Dans ma vingtaine, je sortais beaucoup le soir. Mes escapades se soldaient par le même rituel : je promettais à mes amies de leur envoyer un message pour indiquer que j’étais bien rentrée chez moi sans encombres. C’était parfois un vœu pieu (il était fréquent que je m’endorme avant de me souvenir d’envoyer ledit message), toujours motivé par le même sentiment d’affection et de terreur mêlé. En tissant ce lien numérique, nous espérions conjurer le mauvais sort d’être une femme seule dans la rue.
En vieillissant, j’ai observé que le rituel mutait. Je vois toujours des personnes plus jeunes que moi se promettre des nouvelles sur leur trajet du retour. Mais plutôt que de s’envoyer un message, iels activent la géolocalisation de leur smartphone. On peut suivre leur position sur Uber, sur la Snap Map, via la fonction Localiser Mes Ami·es sur iPhone, etc. Ce nouveau réflexe peut expliquer la popularité d’un service comme The Sorority. Créée en 2020 par une entrepreneuse française, l’application permet à ses utilisatrices (seules les femmes peuvent s’inscrire, avec une vérification de leur carte d’identité) de partager la position GPS de leur téléphone à d’autres utilisatrices à proximité, en cas de situation de danger.
La géolocalisation rassure, mais…
La presse s’est beaucoup intéressée à The Sorority il y a deux semaines, dans le contexte terrible du meurtre d’une étudiante. La jeune femme n’était pas une utilisatrice, mais l’application a diffusé un avis de recherche auprès de sa large communauté. D’après Le Parisien, c’est une géolocalisation classique du smartphone de la victime, opérée par ses proches, qui a finalement permis de retrouver dans son corps (note : dans ses conditions d’utilisation, The Sorority précise qu’elle ne doit pas « se substituer à l’action des forces de l’ordre » et qu’elle ne pourra pas être tenue responsable en cas de « dommages indirects, incidents spéciaux, par ricochet ou punitifs » découlant de son utilisation).
Notre smartphone permet de nous géolocaliser très précisément, de manières dont nous avons plus ou moins conscience. D’un côté, il y a les services grand public, qui utilisent notre position et/ou celle des autres pour nous proposer un produit précis : rencontrer l’amour près de chez soi, retrouver son chemin, etc. De l’autre, il y a l’exploitation ultérieure, souvent peu claire, de cette donnée très sensible : pour nous proposer des publicités ciblées, permettre à la police de nous retrouver, etc.
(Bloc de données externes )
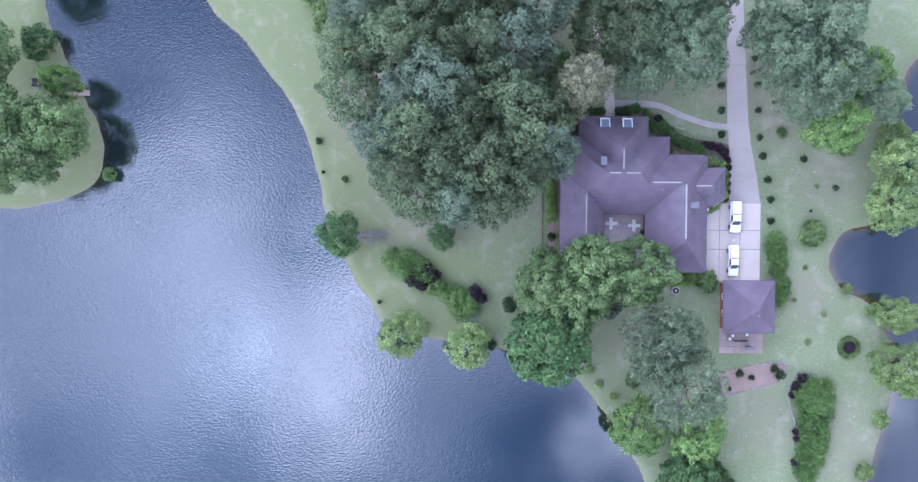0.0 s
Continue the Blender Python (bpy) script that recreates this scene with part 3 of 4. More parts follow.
def driveway():
    root = thing("driveway", "long pale concrete driveway widening beside the house", "driveway", kind="structure")
    ys = [6.1, 10.5, 15, 19.5, 24, 28.5, 33, 37.5, 42, 46.5, 51, 56]
    west = lambda y: np.interp(y, [6, 9, 13.4, 20, 60], [43.6, 43.9, 43.9, 43.35, 42.9])
    east = lambda y: np.interp(y, [6, 8.7, 13.4, 18, 37, 60], [49.05, 48.8, 47.75, 46.95, 45.8, 45.4])
    for y0, y1 in zip(ys, ys[1:]):
        part("slab", prism([(west(y0), y0 + 0.015), (east(y0), y0 + 0.015), (east(y1), y1 - 0.015), (west(y1), y1 - 0.015)], -0.1, 0.03), M_DRIVE, root)
    xs, rows = [39.3, 42.4, 45.75, 49.15], [-6.6, -1.45, 1.65, 6.1]
    for x0, x1 in zip(xs, xs[1:]):
        for y0, y1 in zip(rows, rows[1:]):
            part("slab", boxed(x0 + 0.035, x1 - 0.035, y0 + 0.035, y1 - 0.035, -0.1, 0.04), M_CONCRETE, root)
    part("joint", boxed(39.3, 49.15, -6.6, 6.1, -0.12, 0.012), M_BROWNMULCH, root)


driveway()
ribbon("front_path", "narrow curved concrete garden path", [(44.0, 18.35), (41.0, 18.65), (38.4, 19.3), (35.5, 20.3), (32.8, 21.5), (30.7, 21.9), (28.4, 22.0), (24.6, 22.0)], [0.95, 0.95, 1.0], M_DRIVE, 0.05, "path")
ribbon("entry_path", "straight concrete path to the front door", [(24.2, 19.4), (24.2, 21.5), (24.0, 23.6), (22.9, 27.0), (22.3, 30.5), (21.5, 36)], [1.7, 1.6, 1.0, 0.9], M_CONCRETE, 0.056, "path")
ribbon("side_path", "brick-red path beside the house wall", [(14.9, 3.0), (15.0, 0.5), (14.9, -2.5)], [1.0, 1.0], M_MULCH, 0.03, "path")
ribbon("edging_strip", "narrow brown edging strip on the lawn", [(13.5, 8.5), (13.5, 2.0), (13.5, -4.0)], [0.22, 0.22], M_BROWNMULCH, 0.06, "edging")


def tiled(name, label, x0, x1, y0, y1, nx, ny, z, mat):
    root = thing(name, label, "patio", kind="structure")
    me = mesh_of("paver", boxed(-0.5, 0.5, -0.5, 0.5, -0.1, 0), mat)
    dx, dy = (x1 - x0) / nx, (y1 - y0) / ny
    for i in range(nx):
        for j in range(ny):
            ob = part("paver", me, mat, root)
            ob.location, ob.scale = (x0 + (i + 0.5) * dx, y0 + (j + 0.5) * dy, z), (dx - 0.03, dy - 0.03, 1)
    return root


tiled("patio", "pinkish paved patio behind the garage", 42.6, 49.8, -18.4, -13.9, 6, 4, 0.05, M_PAVER)
tiled("courtyard", "pinkish paved courtyard between the house wings", 22.3, 30.0, -3.0, 4.6, 4, 4, 0.05, M_COURT)

# ---- house ----
EAVE = 3.0


def hip_roof(outline, pitch, eave=EAVE, drop=0.22):
    """A solid hip roof over a convex outline given counter-clockwise: one sloping plane rises from each edge."""
    bm = prism(outline, eave - drop, eave + 12)
    n = len(outline)
    for i in range(n):
        (x0, y0), (x1, y1) = outline[i], outline[(i + 1) % n]
        d = Vector((x1 - x0, y1 - y0, 0)).normalized()
        inward = Vector((-d.y, d.x, 0))
        no = Vector((-inward.x * pitch, -inward.y * pitch, 1)).normalized()
        r = bmesh.ops.bisect_plane(bm, geom=bm.verts[:] + bm.edges[:] + bm.faces[:], plane_co=(x0, y0, eave), plane_no=no, clear_outer=True)
        cut = [g for g in r["geom_cut"] if isinstance(g, bmesh.types.BMEdge)]
        if cut:
            bmesh.ops.contextual_create(bm, geom=cut)
    return bm


def inset(outline, d):
    """The convex outline moved inwards by d."""
    out, n = [], len(outline)
    for i in range(n):
        p, q, r = (Vector(outline[(i + k) % n]) for k in (-1, 0, 1))
        a, b = (q - p).normalized(), (r - q).normalized()
        na, nb = Vector((-a.y, a.x)), Vector((-b.y, b.x))
        m = (na + nb).normalized()
        out.append(tuple(q + m * (d / max(0.3, m.dot(na)))))
    return out


def rect(x0, x1, y0, y1):
    return [(x0, y0), (x1, y0), (x1, y1), (x0, y1)]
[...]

Or, les conséquences de cette exploitation ne sont pas les mêmes pour les femmes et les hommes. Aux États-Unis, des groupes anti-avortement ont déjà utilisé des données de géolocalisation pour viser des personnes souhaitant se rendre au Planning Familial. Les associations de lutte contre les violences conjugales alertent sur des nouvelles formes de harcèlement inspirées par la position GPS du téléphone des victimes (on peut citer le travail de l’association Echap en France à ce sujet). Pas besoin d’un logiciel mouchard pour être suivie, comme témoignent plusieurs femmes dans cet article de BFMTV, surveillées par des ex-compagnons ou des parents trop stricts via des applications banales tel Uber ou Snapchat.
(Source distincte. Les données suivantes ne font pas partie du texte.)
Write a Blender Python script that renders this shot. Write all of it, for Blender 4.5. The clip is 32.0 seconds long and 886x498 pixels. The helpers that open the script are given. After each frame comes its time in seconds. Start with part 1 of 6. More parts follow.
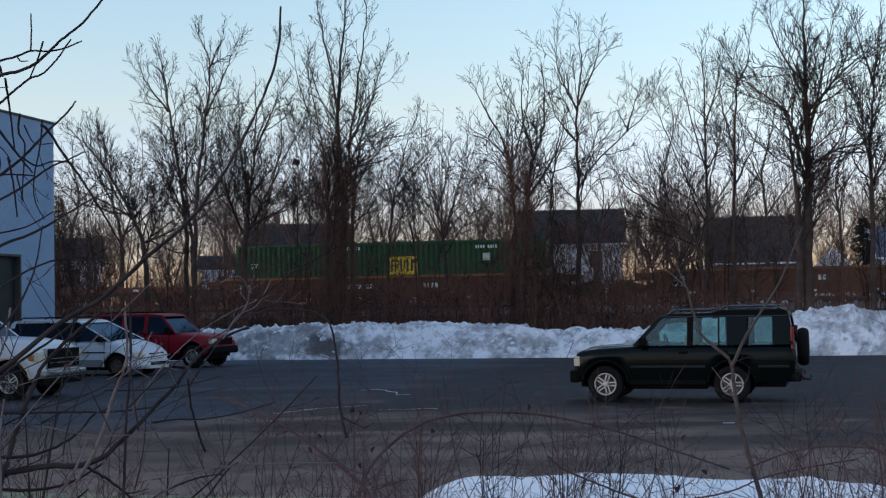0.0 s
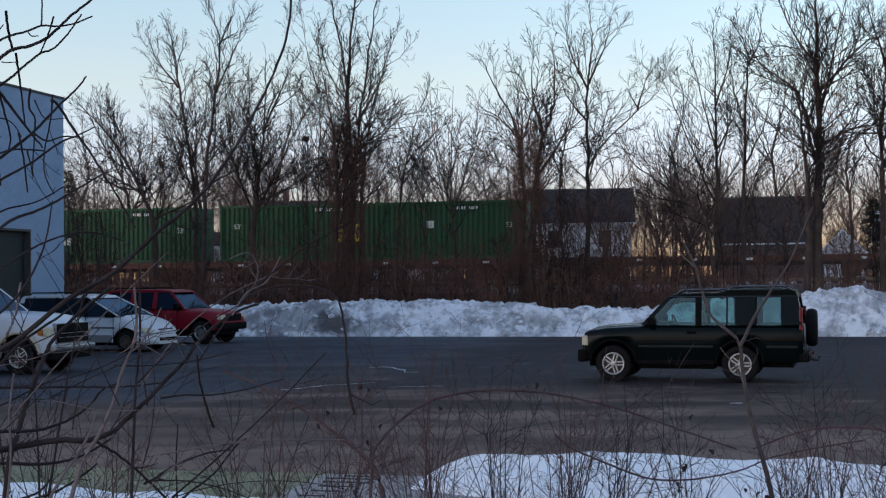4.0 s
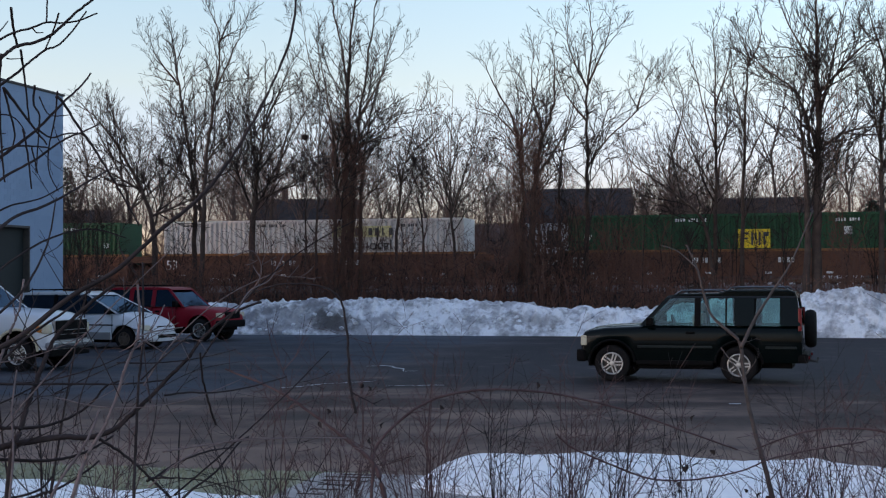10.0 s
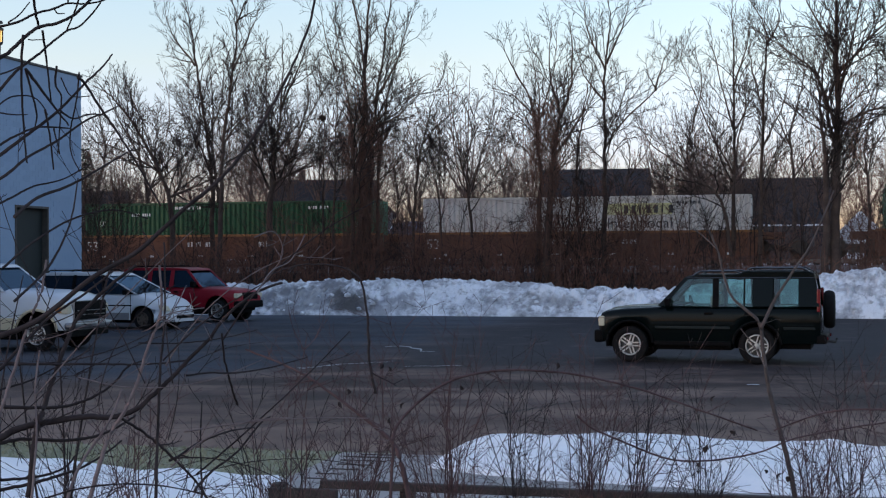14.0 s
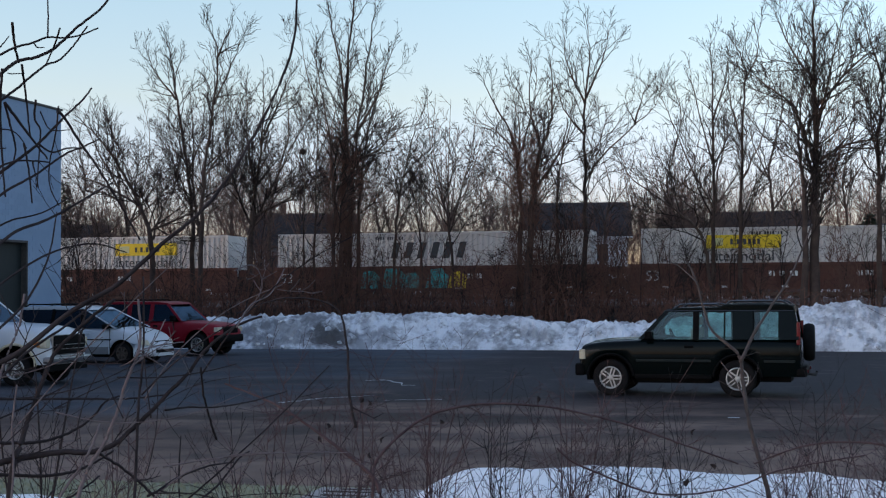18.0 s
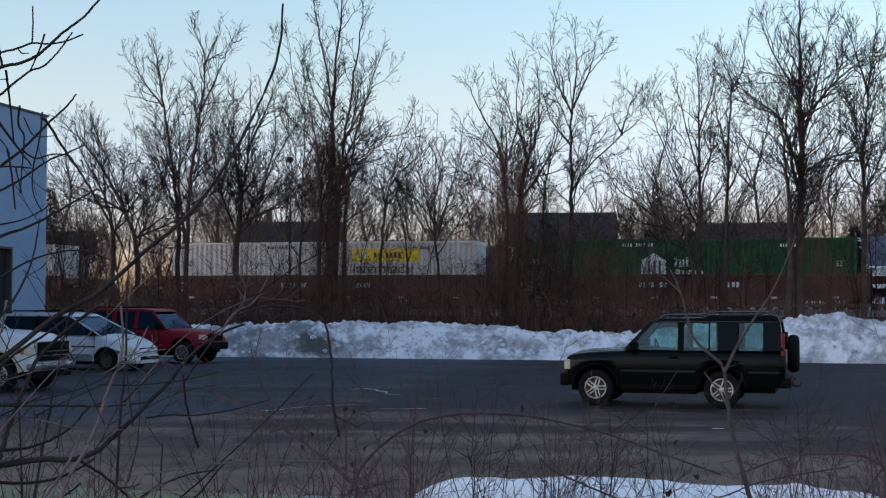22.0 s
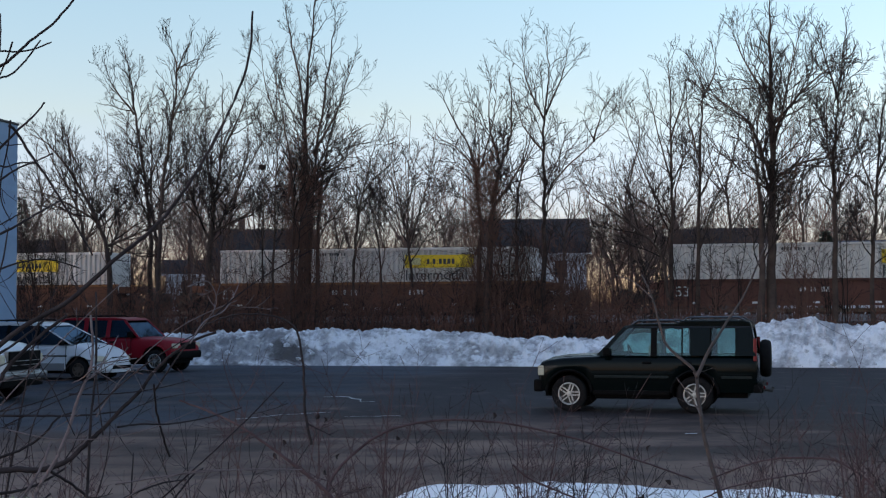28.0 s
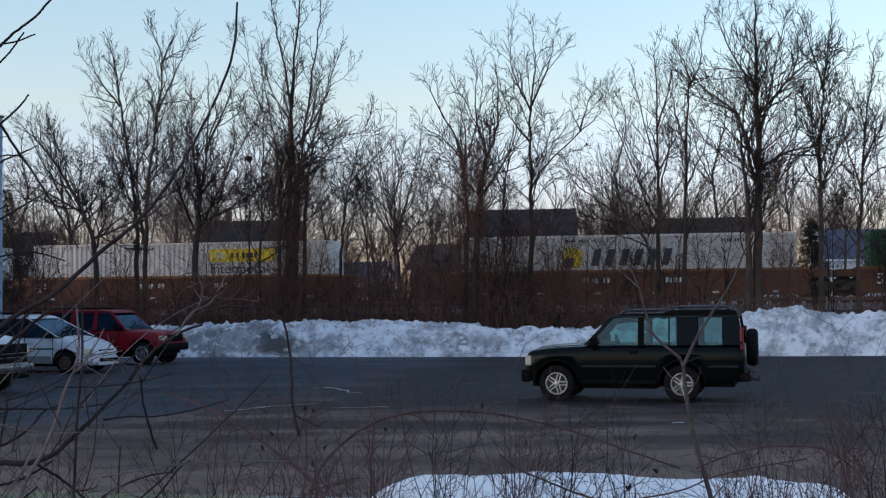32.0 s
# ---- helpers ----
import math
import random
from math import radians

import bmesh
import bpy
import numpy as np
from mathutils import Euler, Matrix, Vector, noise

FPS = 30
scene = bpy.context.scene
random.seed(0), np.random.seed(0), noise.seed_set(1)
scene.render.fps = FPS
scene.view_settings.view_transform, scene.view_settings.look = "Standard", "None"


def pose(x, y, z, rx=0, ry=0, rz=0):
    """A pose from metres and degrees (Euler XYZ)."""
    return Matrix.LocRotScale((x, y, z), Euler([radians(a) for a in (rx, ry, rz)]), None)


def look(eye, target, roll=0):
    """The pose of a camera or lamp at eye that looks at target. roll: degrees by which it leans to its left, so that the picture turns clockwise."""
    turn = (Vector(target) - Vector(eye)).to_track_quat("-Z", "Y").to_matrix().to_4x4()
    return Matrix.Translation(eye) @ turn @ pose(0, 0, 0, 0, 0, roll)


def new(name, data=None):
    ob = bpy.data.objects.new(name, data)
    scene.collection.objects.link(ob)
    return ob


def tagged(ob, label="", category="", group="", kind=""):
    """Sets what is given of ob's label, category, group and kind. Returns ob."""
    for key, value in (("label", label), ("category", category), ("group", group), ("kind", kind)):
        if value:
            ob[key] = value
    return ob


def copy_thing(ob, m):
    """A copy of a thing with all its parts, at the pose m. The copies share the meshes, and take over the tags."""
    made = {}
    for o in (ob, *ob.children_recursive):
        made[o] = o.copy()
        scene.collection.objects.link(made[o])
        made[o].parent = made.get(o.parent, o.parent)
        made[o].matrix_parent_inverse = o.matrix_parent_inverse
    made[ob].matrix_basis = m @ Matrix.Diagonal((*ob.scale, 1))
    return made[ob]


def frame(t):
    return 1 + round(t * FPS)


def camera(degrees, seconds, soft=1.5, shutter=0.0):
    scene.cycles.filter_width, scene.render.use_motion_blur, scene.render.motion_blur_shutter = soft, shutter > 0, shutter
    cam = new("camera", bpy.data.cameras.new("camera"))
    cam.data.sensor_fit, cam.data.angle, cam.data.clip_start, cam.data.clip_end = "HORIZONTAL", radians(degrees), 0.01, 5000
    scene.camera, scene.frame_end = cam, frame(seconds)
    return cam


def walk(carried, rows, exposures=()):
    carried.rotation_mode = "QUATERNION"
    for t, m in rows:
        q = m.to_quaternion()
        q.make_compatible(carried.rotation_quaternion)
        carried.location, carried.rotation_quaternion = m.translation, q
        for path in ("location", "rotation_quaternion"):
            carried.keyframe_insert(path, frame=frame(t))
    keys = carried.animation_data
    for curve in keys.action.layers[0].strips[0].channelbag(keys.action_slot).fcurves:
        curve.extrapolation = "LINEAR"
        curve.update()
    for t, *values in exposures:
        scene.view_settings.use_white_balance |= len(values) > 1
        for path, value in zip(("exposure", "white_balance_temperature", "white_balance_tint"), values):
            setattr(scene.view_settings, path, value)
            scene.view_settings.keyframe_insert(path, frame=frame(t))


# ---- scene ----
cam = camera(36.0, 32.0, 1.2)
EYE = 2.15
# seconds, sideways drift of the eye, then the turn of the camera in degrees
ROWS = [
    (0.0, 0.0166, 92.136, 1.027, -0.101),
    (0.5, 0.0151, 92.130, 1.148, 0.023),
    (1.0, 0.0152, 92.130, 1.168, 0.095),
    (1.5, 0.0181, 92.066, 1.143, 0.119),
    (2.0, 0.0179, 91.866, 0.984, 0.161),
    (2.5, 0.0170, 91.652, 0.807, 0.289),
    (3.0, 0.0162, 91.432, 0.759, 0.284),
    (3.5, 0.0182, 91.397, 0.626, 0.307),
    (5.5, -0.0015, 90.501, 0.280, -0.239),
    (6.0, -0.0006, 90.967, 0.110, -0.758),
    (6.5, -0.0007, 91.545, -0.070, -1.179),
    (7.0, -0.0016, 91.547, -0.080, -1.113),
    (7.5, -0.0026, 91.435, -0.106, -0.761),
    (8.0, -0.0036, 91.542, -0.121, -0.373),
    (8.5, -0.0018, 91.652, -0.051, -0.141),
    (9.0, -0.0000, 91.496, 0.150, 0.004),
    (9.5, 0.0005, 91.251, 0.270, 0.108),
    (10.0, -0.0027, 91.178, 0.258, 0.191),
    (10.5, -0.0044, 91.152, 0.192, 0.290),
    (11.0, -0.0067, 91.004, 0.182, 0.453),
    (11.5, -0.0108, 90.757, 0.253, 0.593),
    (12.0, -0.0107, 90.814, 0.340, 0.553),
    (12.5, -0.0116, 90.735, 0.380, 0.688),
    (13.0, -0.0155, 90.591, 0.345, 0.983),
    (13.5, -0.0164, 90.374, 0.311, 0.942),
    (14.0, -0.0167, 90.368, 0.259, 0.903),
    (14.5, -0.0208, 90.260, 0.129, 0.879),
    (15.0, -0.0192, 90.537, 0.041, 0.717),
    (15.5, -0.0242, 91.324, 0.032, 0.283),
    (17.5, -0.0196, 91.604, 0.313, 0.339),
    (18.0, -0.0134, 91.771, 0.338, 0.098),
    (18.5, -0.0100, 91.745, 0.294, -0.082),
    (19.0, -0.0125, 91.737, 0.228, 0.150),
    (19.5, -0.0119, 91.764, 0.064, 0.060),
    (20.0, -0.0087, 91.706, -0.020, -0.051),
    (20.5, -0.0057, 91.801, 0.055, -0.068),
    (21.0, -0.0053, 92.001, 0.056, -0.136),
    (21.5, -0.0087, 92.153, -0.054, -0.411),
    (22.0, -0.0054, 92.153, -0.045, -0.493),
    (22.5, -0.0069, 92.239, 0.034, -0.581),
    (23.0, -0.0061, 92.216, 0.062, -0.610),
    (23.5, -0.0082, 92.313, 0.015, -0.696),
    (24.0, -0.0047, 92.337, 0.050, -0.813),
    (24.5, -0.0054, 92.261, 0.202, -1.152),
    (25.0, -0.0045, 92.260, 0.222, -1.326),
    (25.5, -0.0049, 92.165, 0.306, -1.372),
    (27.5, 0.0007, 92.363, 0.401, -1.689),
    (28.0, 0.0029, 92.440, 0.289, -1.594),
    (28.5, 0.0040, 92.366, 0.350, -1.481),
    (29.0, 0.0055, 92.363, 0.418, -1.400),
    (29.5, 0.0086, 92.399, 0.557, -1.558),
    (30.0, 0.0053, 92.578, 0.444, -1.760),
    (30.5, 0.0032, 92.801, 0.326, -1.800),
    (31.0, 0.0059, 92.648, 0.451, -2.001),
    (31.5, 0.0057, 92.228, 0.512, -2.088),
    (32.0, 0.0059, 92.046, 0.602, -2.122),
]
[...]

Je comprends évidemment la peur que ressentent les femmes dans l’espace public (je la partage) et l’aspect réconfortant de partager sa position à d’autres. Tous les services de ce genre n’ont d’ailleurs pas les mêmes pratiques en termes de vie privée. The Sorority ne comporte a priori aucun pisteur publicitaire connu, là où Tinder a été accusé de partager des données relatives à son bouton d’urgence avec des annonceurs.
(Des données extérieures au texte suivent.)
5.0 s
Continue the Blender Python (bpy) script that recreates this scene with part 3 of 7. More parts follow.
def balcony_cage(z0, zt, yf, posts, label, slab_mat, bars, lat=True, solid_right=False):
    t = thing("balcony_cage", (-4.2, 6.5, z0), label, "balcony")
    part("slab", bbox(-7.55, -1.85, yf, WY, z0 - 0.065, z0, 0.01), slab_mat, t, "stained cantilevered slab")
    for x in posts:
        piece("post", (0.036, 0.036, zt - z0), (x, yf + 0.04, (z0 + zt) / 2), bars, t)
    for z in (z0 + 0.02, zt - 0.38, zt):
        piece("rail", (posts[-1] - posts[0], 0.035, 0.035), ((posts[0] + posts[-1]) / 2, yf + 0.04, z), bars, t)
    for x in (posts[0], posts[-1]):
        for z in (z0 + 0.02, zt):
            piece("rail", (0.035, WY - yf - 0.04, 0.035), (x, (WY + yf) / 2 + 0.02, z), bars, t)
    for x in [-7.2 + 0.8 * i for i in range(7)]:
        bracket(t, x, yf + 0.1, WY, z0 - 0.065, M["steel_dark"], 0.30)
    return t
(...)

La technologie est une affaire de confiance (envers qui vous fournit les outils que vous utilisez, le plus souvent une entreprise) et de portée (il est plus simple de protéger une petite communauté qu’une grosse, qu’il s’agisse de risques techniques ou humains). Mais qu’on utilise ou non ce genre de services, il faut accepter ce paradoxe inconfortable : si la géolocalisation systématique nous rassure, elle nous rend aussi plus vulnérables.